Task goal
Your task is to give the listing below back word for word, pictures excluded.

Data provided
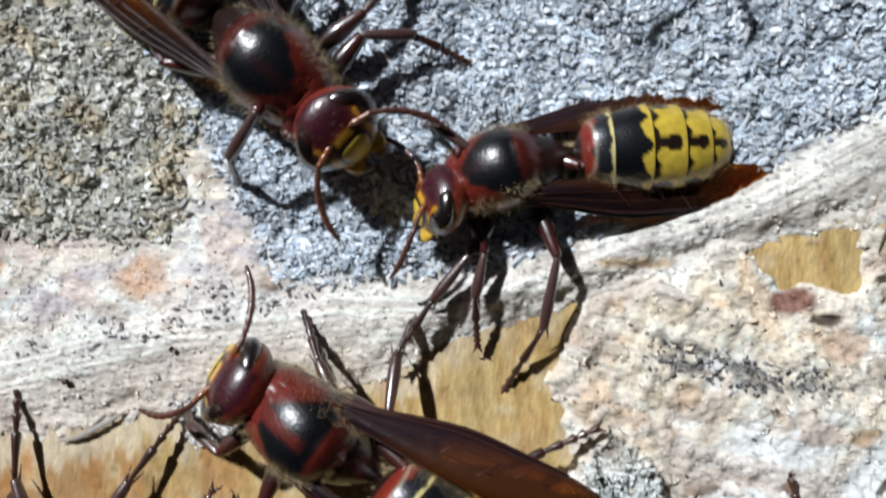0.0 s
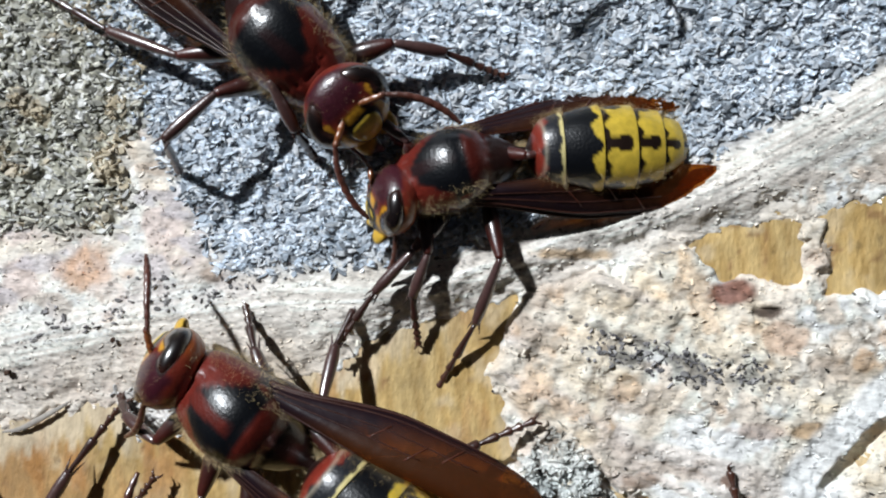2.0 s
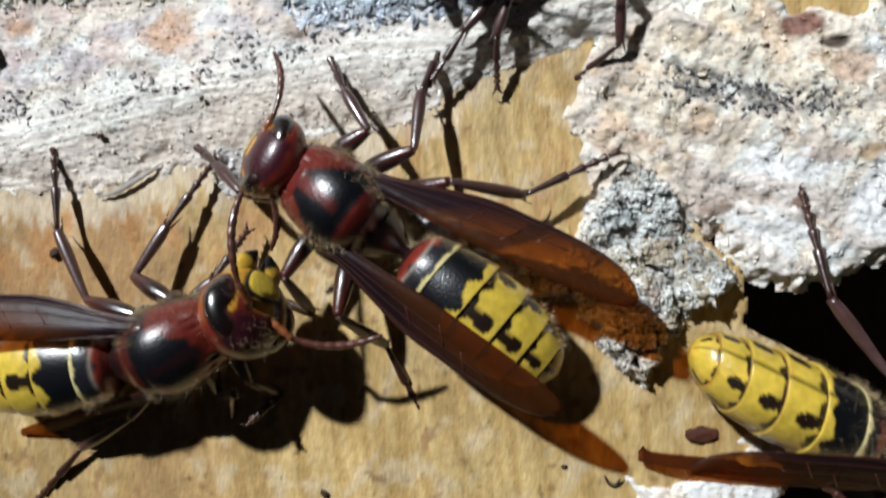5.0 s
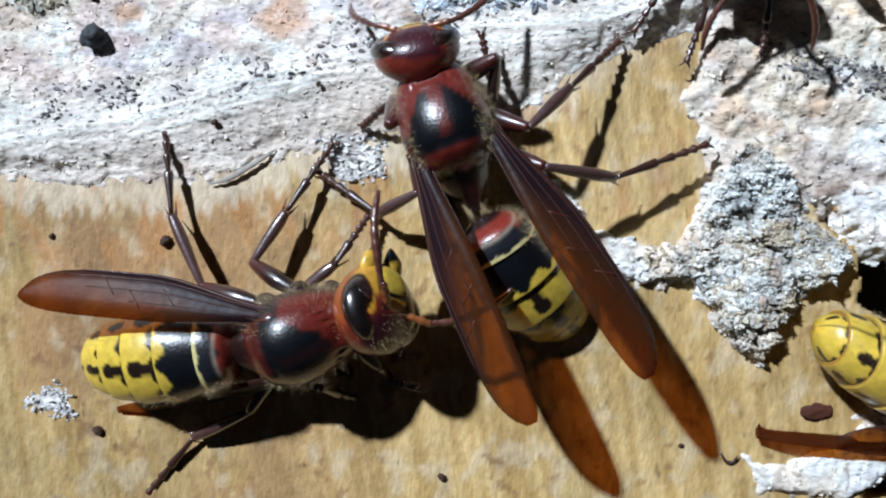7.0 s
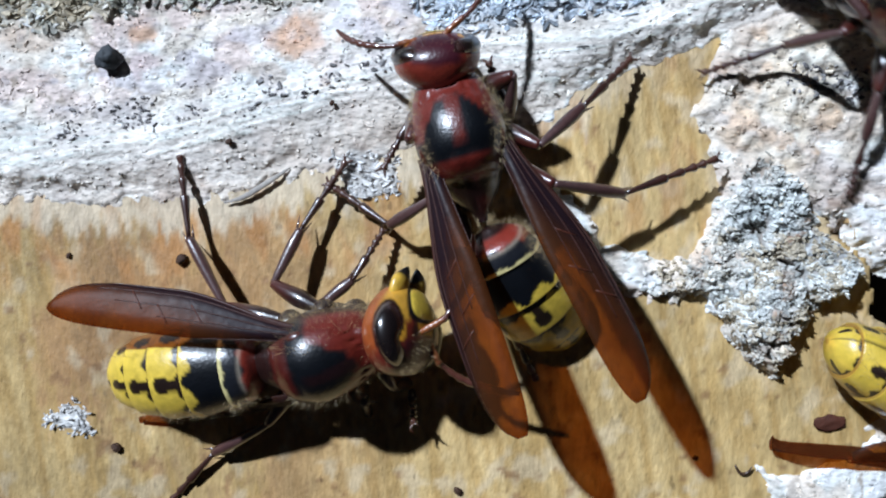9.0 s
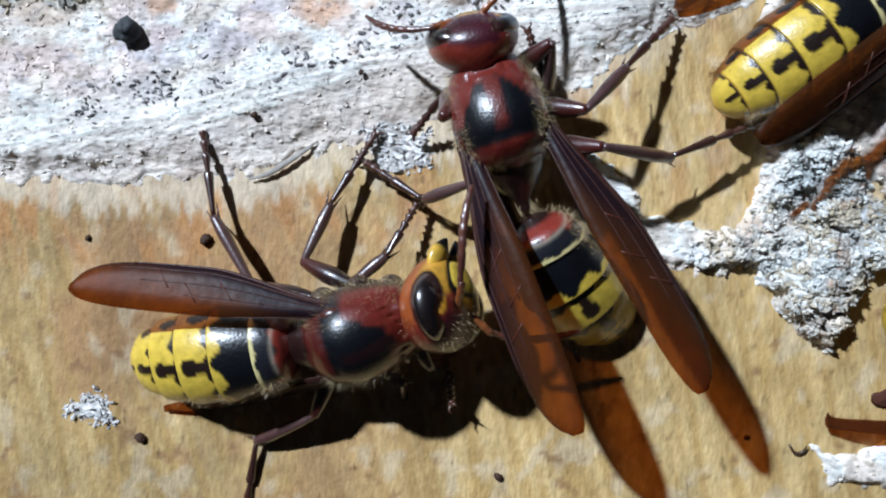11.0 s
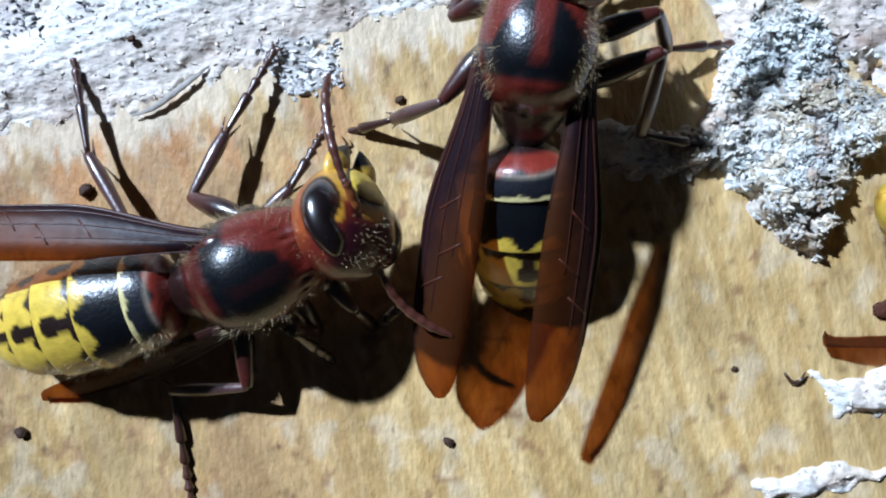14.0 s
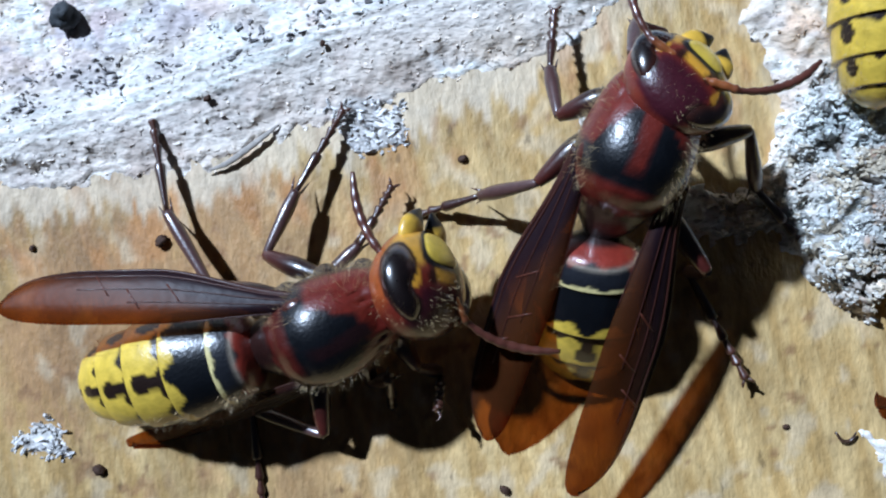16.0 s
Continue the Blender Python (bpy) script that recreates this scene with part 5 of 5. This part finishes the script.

Worked answer
0.0 s
2.0 s
5.0 s
7.0 s
9.0 s
11.0 s
14.0 s
16.0 s
Continue the Blender Python (bpy) script that recreates this scene with part 5 of 5. This part finishes the script.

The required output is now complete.